ARES remains impressive because it is deterministic and inspectable. It does not need a learned policy to keep the mission coherent after attrition. The sector pressure and utility penalties still stop the remaining robots from crowding one patch of terrain, and the relay terms still discourage decisions that would strand useful agents beyond communication range.
Adding robots buys speed, then sends the communication bill upward
Scaling tells the other half of the story. Increasing the team from 10 to 100 agents made every swarm policy faster on Rocky Highland. HERMES dropped from 1198.2 steps to 209.4 steps for 95% coverage; ARES fell from 1096.8 to 274.0. That is the obvious appeal of a swarm: parallelism turns waiting time into coverage, and a larger team can search several terrain pockets at once.
The cost is communication. More robots create more local coordination, more relay support, more task claims and more message passing. That is not automatically bad, but it changes the design problem. A planetary swarm cannot be judged only by how quickly it fills a map. It also has to respect bandwidth, power, scheduling windows and the fact that some links may exist only intermittently.
This is why the proposed swarms keep communication inside the algorithm rather than treating it as a post-processing metric. ARES scores connectivity and relay support during target selection.

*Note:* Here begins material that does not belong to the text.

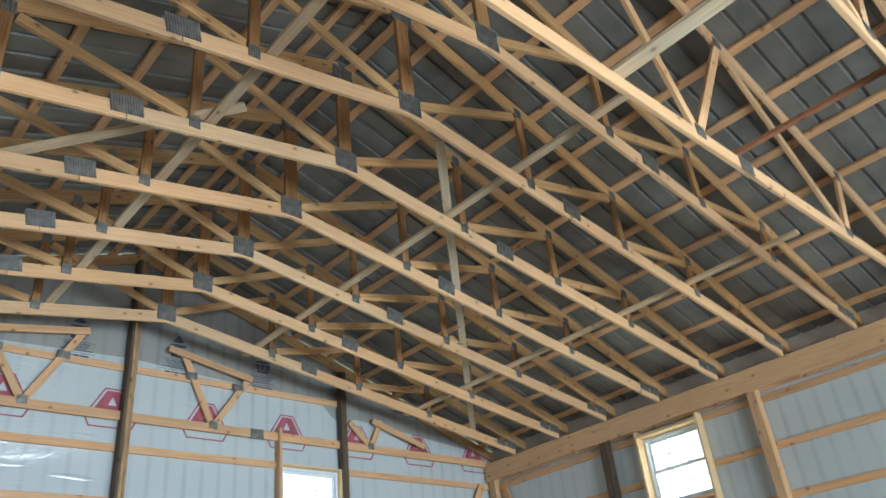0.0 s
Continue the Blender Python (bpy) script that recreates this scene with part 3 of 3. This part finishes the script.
# trusses with a level bottom chord: one in the gable, the rest behind the scissor trusses
CUT = {(0.77, -1): 0.52, (0.77, 1): 0.24, (3.11, -1): 0.56, (3.11, 1): 0.47, (5.40, -1): 0.45, (5.40, 1): 0.49, (7.95, -1): 0.22, (7.95, 1): 0.55}    # share of each gable web left standing


def level_truss(y, mat, web_mat, label):
    t = empty("roof_truss" if y < -1 else "gable_truss", Matrix.Translation((0, y, 0)))
    tagged(t, label, "truss", "level roof trusses")
    z = 4.885
    for a, b in ((XL + 0.15, 2.42), (2.425, 6.035), (6.04, XR - 0.15)):
        board("bottom_chord", (a, y, z), (b, y, z), (0, 0, 1), 0.115, 0.038, mat, t)
    for s in (-1, 1):
        board("top_chord", (RIDGE, y, top_z(RIDGE) - 0.01), (RIDGE + s * (HALF + 0.3), y, top_z(RIDGE + HALF + 0.3) - 0.01), (0, 0, 1), 0.14, 0.038, web_mat, t)
    full = y < -1
    for vx, l, r in ((0.77, 0.30, 2.25), (3.11, 2.25, 4.31), (5.40, 4.39, 6.38), (7.95, 6.38, 8.35)):
        for s, ex in ((-1, l), (1, r)):
            p, q = Vector((vx + s * 0.03, y, 4.95)), Vector((ex, y, top_z(ex) - 0.10))
            if not full:
                q = p + (q - p) * CUT[vx, s]
            board("web", p, q, (1, 0, 0), 0.088, 0.036, mat, t)
        plate("small_plate", t, vx, z + 0.04, 0.12, 0.10)
    for vx in (2.25, 6.38, 0.33, 8.35) if full else ():
        plate("small_plate", t, vx, top_z(vx) - 0.06, 0.11, 0.11)
    for vx in (2.42, 6.035):
        plate("splice_plate", t, vx, z, 0.20, 0.125)
    return t


gy = -0.024
gt = level_truss(gy, PINE, SHADED_WEB_PINE, "pale pine gable truss with V-shaped webs and metal plates")
for px, pz in ((2.74, 5.50), (3.47, 5.53), (5.07, 5.54), (5.74, 5.49)):
    plate("small_plate", gt, px, pz, 0.15, 0.09)
flat = level_truss(-7.27, TRUSS_PINE, TRUSS_PINE, "pale pine roof truss with a level bottom chord")
for k in range(1, 7):
    copy_thing(flat, Matrix.Translation((0, -7.27 - 1.19 * k, 0)))
gt_girt = board("girt", (1.26, 0.017, 5.51), (7.4, 0.017, 5.51), (0, 0, 1), 0.09, 0.034, PINE, north)

# loose lengths nailed on the gable webs
def scrap(p, q):
    ob = board("scrap_board", p, q, (0, 0, 1), 0.088, 0.036, PINE)
    tagged(ob, "short pale pine offcut nailed across the gable webs", "board", "nailed offcuts")


scrap((2.48, -0.066, 5.66), (3.72, -0.066, 5.87))
scrap((4.72, -0.066, 5.85), (5.93, -0.066, 5.62))
scrap((-0.08, -0.066, 4.90), (0.53, -0.066, 5.36))
scrap((7.98, -0.066, 5.31), (9.0, -0.066, 5.02))

# ---- long boards on the bottom chords ----
def lateral(x0, y0, x1, y1, label, lift=0.0):
    z0, z1 = bottom_z(x0) + 0.094 + lift, bottom_z(x1) + 0.094 + lift
    ob = board("truss_brace", (x0, y0, z0), (x1, y1, z1), (1, 0.001, 0) if x0 == x1 else ((y1 - y0), -(x1 - x0), 0), 0.088, 0.036, BRACE_PINE)
    tagged(ob, label, "brace", "truss braces")


for x in (0.40, 3.03, 5.62, 8.35):
    for a, b in ((-6.75, -3.6), (-3.59, -0.42)):
        lateral(x, a, x, b, "long pale pine board laid along the truss chords")
for x, mat, w in ((5.94, POST_RED, 0.05), (4.45, BRACE_PINE, 0.12)):
    ob = board("truss_brace", (x, -15.0, 4.966), (x, -7.2, 4.966), (1, 0, 0), w, 0.036, mat)
    tagged(ob, "long board laid along the level truss chords", "brace", "truss braces")
lateral(3.2, -4.75, -1.1, -0.62, "pale pine board laid slanting over the truss chords", 0.038)
lateral(4.87, -5.23, 9.70, -0.50, "pale pine board laid slanting over the truss chords", 0.038)

# ---- nails, tape and stickers ----
nail_bm = bmesh.new()
bmesh.ops.create_cone(nail_bm, cap_ends=True, segments=6, radius1=0.0065, radius2=0.005, depth=0.003, matrix=Matrix.Rotation(math.pi / 2, 4, "X"))
nail_mesh = mesh_of(nail_bm, "nail", DARK_FELT)
nails = random.Random(31)
for g in [o for o in north.children if o.name.startswith("girt")]:
    length = max(v.co.x for v in g.data.vertices) * 2
    for u in (-length / 2 + 0.06, -length / 2 + 0.10, length / 2 - 0.05, length / 2 - 0.09, nails.uniform(-0.3, 0.3) * length):
        n = new("nail", nail_mesh)
        n.parent = g
        n.matrix_basis = Matrix.Translation((u + nails.uniform(-0.02, 0.02), -0.0175 if g.matrix_basis[1][1] > 0 else 0.0175, nails.uniform(-0.03, 0.03)))


for g in [o for o in scene.objects if o.name.startswith("corner_brace")]:
    length = max(v.co.x for v in g.data.vertices) * 2
    for k in range(7):
        u = length * (-0.44 + 0.145 * k)
        for side in (-1, 1):
            n = new("nail", nail_mesh)
            n.parent = g
            n.matrix_basis = Matrix.Translation((u + nails.uniform(-0.03, 0.03), side * 0.0185, nails.uniform(-0.045, 0.045)))


def flat_patch(name, m, pts, mat, label, cat):
    bm = bmesh.new()
    add_prism(bm, pts, 0.0, 0.0015)
    ob = new(name, mesh_of(bm, name, mat))
    ob.matrix_basis = m
    return tagged(ob, label, cat)


# red and white maker's stickers left on the far jambs of the west windows
for z in (3.58, 1.55):
    m = WEST @ Matrix.Translation((-3.0225, -0.13, z)) @ Matrix.Rotation(-math.pi / 2, 4, "Z")
    st = flat_patch("sticker", m, [(-0.02, 0.30), (-0.11, 0.42), (-0.11, 0.60), (-0.02, 0.52)], TAPE_RED, "red paper sticker on the window jamb", "sticker")
    bm = bmesh.new()
    for k in range(3):
        add_box(bm, -0.11 + 0.03 * k, -0.088 + 0.03 * k, 0.0, 0.0015, 0.18, 0.25)
    add_box(bm, -0.11, -0.02, 0.0, 0.0015, 0.15, 0.16)
    part("printed_bar", bm, TAPE_RED, st)
for x0, x1, z0, z1 in ((1.70, 1.95, 2.268, 2.278), (2.02, 2.10, 2.268, 2.278)):
    flat_patch("tape_strip", Matrix.Translation((0, -0.0025, 0)), [(x0, z0), (x1, z0), (x1, z1), (x0, z1)], TAPE_RED, "thin strip of red tape at the window head", "tape")
flat_patch("tape_strip", Matrix.Translation((0, -0.0025, 0)), [(2.195, 2.02), (2.205, 2.02), (2.205, 2.24), (2.195, 2.24)], TAPE_RED, "thin strip of red tape on the window frame", "tape")

# ---- floor, ground and distance ----
bm = bmesh.new()
add_box(bm, XL - 0.1, XR + 0.1, BACK - 0.1, 0.08, -0.12, 0.0)
tagged(new("floor", mesh_of(bm, "floor", EARTH)), "bare packed earth floor of the unfinished barn", "floor", "", "structure")
bm = bmesh.new()
add_box(bm, -900, 900, -900, 900, -0.6, -0.13)
tagged(new("ground", mesh_of(bm, "ground", GRASS)), "dry yellowish grass field", "ground", "", "structure")


def bare_tree(x, y, h, seed):
    rnd = random.Random(seed)
    t = empty("tree", Matrix.Translation((x, y, -0.13)))
    tagged(t, "leafless tree at the far edge of the field", "tree", "far trees")
    trunk, crown = bmesh.new(), bmesh.new()

    def limb(bm, a, b, r0, r1, n):
        d = (b - a).normalized()
        q = d.to_track_quat("Z", "Y")
        rings = [[bm.verts.new(p + q @ Vector((r * math.cos(k * 2 * math.pi / n), r * math.sin(k * 2 * math.pi / n), 0))) for k in range(n)] for p, r in ((a, r0), (b, r1))]
        for k in range(n):
            bm.faces.new((rings[0][k], rings[0][(k + 1) % n], rings[1][(k + 1) % n], rings[1][k]))

    def grow(a, d, length, r, level):
        b = a + d * length
        limb(trunk if level < 2 else crown, a, b, r, r * 0.65, 6 if level < 2 else 3)
        if level < 5:
            for k in range(3 if level else 4):
                v = (d + Vector((rnd.uniform(-1, 1), rnd.uniform(-1, 1), rnd.uniform(-0.1, 0.9))) * 0.65).normalized()
                grow(a + d * length * rnd.uniform(0.6, 1.0), v, length * rnd.uniform(0.55, 0.8), r * 0.55, level + 1)
    grow(Vector((0, 0, 0)), Vector((rnd.uniform(-0.08, 0.08), 0, 1)).normalized(), h * 0.32, h * 0.022, 0)
    part("trunk", trunk, BARK, t)
    part("crown", crown, TWIGS, t)


for k in range(11):
    rnd = random.Random(50 + k)
    bare_tree(-38 + k * 6.2 + rnd.uniform(-2, 2), 48 + rnd.uniform(-6, 14), rnd.uniform(7, 12), 200 + k)
bm = bmesh.new()
rnd = random.Random(9)
for k in range(9000):
    x = rnd.uniform(-170, 210)
    top = 3.2 + 1.3 * math.sin(x * 0.13) + 0.8 * math.sin(x * 0.41 + 1)
    z = rnd.random() ** 1.3 * max(top, 1.0)
    y = 95 + rnd.uniform(-5, 5)
    r, lean = rnd.uniform(0.35, 1.0), rnd.uniform(-0.35, 0.35)
    w = rnd.uniform(0.08, 0.3)
    bm.faces.new([bm.verts.new(v) for v in ((x - w, y, z - r), (x + w, y, z - r), (x + lean, y, z + r))])
woods = tagged(new("far_woods", mesh_of(bm, "far_woods", TWIGS)), "brown leafless woods beyond the field", "woods", "", "stuff")
woods.location.z = -0.1

bm = bmesh.new()
rnd = random.Random(4)
for k in range(3500):
    z = rnd.uniform(0.2, 2.5)
    rad = 0.8 * (1 - z / 2.75) * rnd.random() ** 0.4
    a = rnd.uniform(0, 6.28)
    c = Vector((rad * math.cos(a), rad * math.sin(a), z))
    d = [Vector((rnd.uniform(-1, 1), rnd.uniform(-1, 1), rnd.uniform(-1, 1))) * 0.13 for _ in range(3)]
    bm.faces.new([bm.verts.new(c + q) for q in d])
yellow = empty("shrub", Matrix.Translation((23.6, 22.0, -0.13)))
tagged(yellow, "tall yellowing leafy shrub out on the grass", "shrub")
part("leaves", bm, LEAF, yellow)
bm = bmesh.new()
bmesh.ops.create_cone(bm, cap_ends=True, segments=8, radius1=0.06, radius2=0.02, depth=2.0, matrix=Matrix.Translation((0, 0, 1.0)))
part("stem", bm, BARK, yellow)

HERMES can shift into a relay-supporting mode when the mesh looks fragile. Both policies accept that the fastest local move is sometimes the wrong move for the whole mission.

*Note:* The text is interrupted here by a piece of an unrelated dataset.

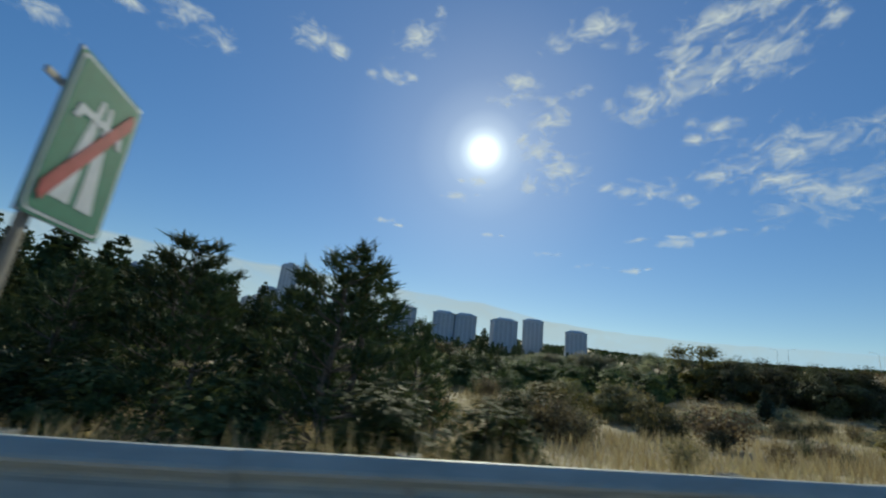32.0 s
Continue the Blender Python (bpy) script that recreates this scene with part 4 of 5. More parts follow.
def far_scrub(name, label, mat, seed, n, r0, r1, a0, a1, size, gaps=0.5, per=12, leaf=0.55):
    rng = np.random.default_rng(seed)
    cs = []
    while len(cs) < n:
        r, a = math.sqrt(rng.uniform(r0 * r0, r1 * r1)), math.radians(rng.uniform(a0, a1))
        x, y = HILL_AT[0] - r * math.sin(a), HILL_AT[1] + r * math.cos(a)
        if abs(near_road(np.array([x]), np.array([y]))[1][0]) < 45 or (-60 < x < 260 and -60 < y < 260):
            continue
        if noise.noise(Vector((x * 0.008, y * 0.008, seed))) + 0.5 * noise.noise(Vector((x * 0.03, y * 0.03, seed))) > rng.uniform(-0.1, 0.5) + gaps - 0.5:
            cs.append((x, y, height(x, y) + size * 0.4))
    return tagged(new(name, crown_mesh(name, rng, cs, rng.uniform(size * 0.5, size, len(cs)), per, size * leaf, mat)), label, "scrub", kind="stuff")


far_scrub("hill_scrub", "scattered dark scrub on the dry hills", M_GREEN, 3, 1500, 330, 1150, -95, 48, 1.7, 0.75, 9, 0.6)
far_scrub("hill_wood", "dark woodland on the rise below the towers", M_PINE, 4, 5000, 190, 520, -242, -106, 4.0, -0.2, 36, 0.3)
far_scrub("hill_wood", "far dark woodland around the towers", M_PINE, 5, 4200, 520, 1150, -242, -108, 6.5, 0.0, 30, 0.3)
# an orchard in rows on the slope
orchard = [(x, y, height(x, y) + 1.0) for x, y in ((150 + 9 * i + 3 * j, 330 - 4 * i + 12 * j) for i in range(11) for j in range(6))]
tagged(new("orchard", crown_mesh("orchard", np.random.default_rng(40), orchard, [1.7] * len(orchard), 40, 0.7, M_GREEN)), "young orchard trees in rows on the slope", "orchard", kind="stuff")


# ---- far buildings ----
# distance haze is painted into the tower colour: lighter and bluer than bare render
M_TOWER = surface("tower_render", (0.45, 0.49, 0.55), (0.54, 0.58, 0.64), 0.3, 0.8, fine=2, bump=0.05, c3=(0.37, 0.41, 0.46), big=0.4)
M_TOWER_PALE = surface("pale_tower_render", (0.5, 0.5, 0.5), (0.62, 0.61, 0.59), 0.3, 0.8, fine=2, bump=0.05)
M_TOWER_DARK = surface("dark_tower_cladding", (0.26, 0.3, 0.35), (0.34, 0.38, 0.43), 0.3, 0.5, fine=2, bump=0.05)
# windows lightened towards the wall tone, haze put into their colour too
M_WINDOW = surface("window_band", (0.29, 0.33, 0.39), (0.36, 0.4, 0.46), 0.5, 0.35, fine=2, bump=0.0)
M_WHITE = surface("whitewashed_wall", (0.72, 0.7, 0.66), (0.84, 0.82, 0.78), 0.5, 0.85, fine=3, bump=0.1)
M_TILE = surface("roof_sheet", (0.3, 0.14, 0.09), (0.42, 0.22, 0.15), 1.0, 0.8, fine=6, bump=0.3)
VIEW = (-290.0, 180.0)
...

There is also a role-composition tradeoff. More scouts make the frontier grow quickly, but they do not replace the scientific work of rovers. More relays make the mesh safer, but every relay is an agent not directly collecting science. More rovers improve sample return, but they can make the team slower and more dependent on carefully maintained links. The 60/25/15 default was a balanced baseline, not a claim that one mix is universally best.
Where next?
The solar system is almost insultingly large. The distances involved do not really fit in the human mind, they have to be reasoned about mathematically, abstractly, at arm's length. And yet, somehow, we keep sending things out into it, one careful mission at a time, learning slowly. That pace made sense when we were just finding our feet. It is harder to justify now.
As exploration extends further, more moons, more surfaces, more questions worth asking, the old model of a single highly capable machine doing everything starts to feel like the wrong unit of thought. The frontier is not a single site anymore. It is vast and scarily large, and the science worth doing is scattered across all of it. Thinking at that scale means rethinking what an exploration system even looks like.
This work is a small attempt to sit with that problem seriously. What does it look like to explore not carefully but broadly, to trade individual precision for collective coverage, to let a system absorb loss and keep going? The simulation is bounded and the hardware challenges are real. But the core argument survives: swarms can do things solo missions structurally cannot, and that gap only grows as the targets get more ambitious.
Thinking in large numbers is uncomfortable. It requires letting go of the idea that we can monitor everything, control everything, account for everything in advance. But that discomfort might be exactly the right place to start. The next era of exploration will not be won by decades of development into a single machine. It will be shaped by learning to think, and explore at a scale we cannot even possibly imagine yet.